None of us has argued for postponement of the Iraqi election. Most Iraqis want elections, which will create a transitional government with some democratic legitimacy. A general delay would be a success for the terrorists. It would be justified only if the insurgency could be defeated by military means given a bit more time. We see no grounds for believing that.
There might have been a case for postponing the election just in the four most troubled provinces, including the cities of Mosul and Baghdad, if the Sunnis who live in those provinces had been promised elections at a later date. That might have given time and incentive to their leaders to break away from violence and take the political road. But the authorities chose an electoral system that treats Iraq as a single constituency. There are no candidates standing for particular cities or provinces. This made it technically very difficult to hold the election on different dates in different places.
The election should go reasonably well in the Shia south and the Kurdish north. But most Sunnis are likely to repudiate the result because they have been unable or unwilling to take part. The country could then face greater tension.
How should the nations which contribute troops to the multinational force respond? Now is the time to consider this before we are again driven by events. Already there is haemorrhage. The Dutch, the Poles and the Ukrainians have said that they will pull out in coming months. Behind the barrage of determined rhetoric the Bush Administration is re-examining its options. In Washington, for the first time, there is talk of exit strategy, no doubt because this President enters his second four years with lower poll ratings than any two-term predecessor. But neither they nor we can withdraw responsibly without regard to the mess we have already created.
We should tell the Iraqi leadership now that we draw a distinction between the security threat which they face (as a result of what we have done and left undone) and their central political problem. That political problem of bringing together Shias, Sunnis and Kurds must be for Iraqis to sort out. Our troops cannot be expected to police relations between the majority and a rejectionist minority. British and American troops are no substitute for a political process. The latest allegations of human rights abuse by the Iraqi security services sharpen the dangers to us of too close an identification.
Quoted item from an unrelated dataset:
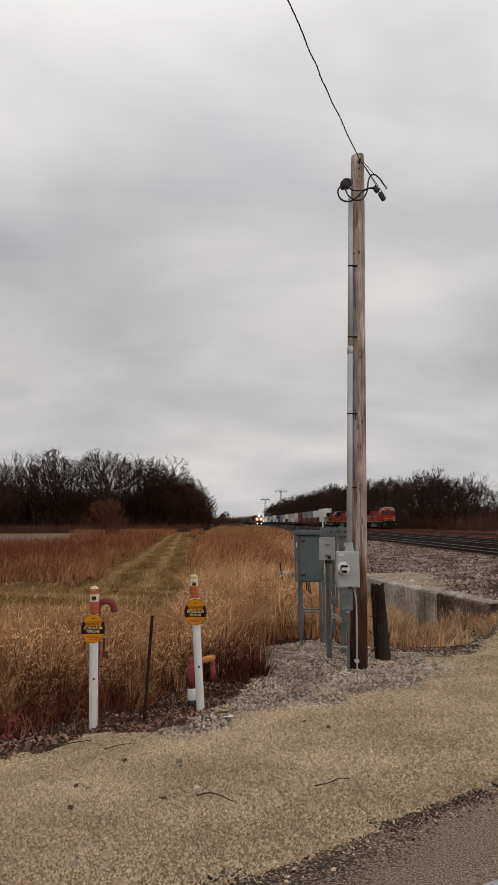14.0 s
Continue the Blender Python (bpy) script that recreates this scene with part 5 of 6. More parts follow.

By its actions our Government has imposed on all of us, supporters and opponents of war alike, an obligation to the people of Iraq. But that obligation cannot be open-ended. The costs of our presence — financial, political and human — rise every day. We can give the people of Iraq an opportunity but they must take it: we cannot take it for them. The British Government cannot long delay reaching a judgment. Donald Rumsfeld's four years are not an option for Britain, with our more limited troop numbers.
Moreover, the longer we remain in Iraq the more our occupation becomes part of the problem for the security situation rather than the solution. The heavy-handed deployment of US firepower in urban areas, against repeated British advice, has not weakened the insurgency but strengthened the ambition of most Iraqis for an end to foreign occupation.
The UN mandate expires in a year's time with the completion of the timetable for direct election of a representative government under an agreed constitution. Both Britain and America should inform the assembly elected this weekend that we expect to leave by the end of that UN mandate. Both the assembly and the occupying forces must then each do its part to fulfil the necessary political and security tasks to meet that timetable.
In the immediate future, we need to ensure that Iraqis do not perceive their new Government as being as closely identified with the occupying forces as the previous interim administrations were. A sensible start would be to end the visible symbol of the location of occupying powers and the Iraqi Government behind the same fortifications of the green zone.
No one should underestimate the difficulties into which we have plunged Iraq and ourselves. There are no happy choices. But this time we should plan ahead while choices still exist, and not simply trust in luck and over-optimistic assumptions again.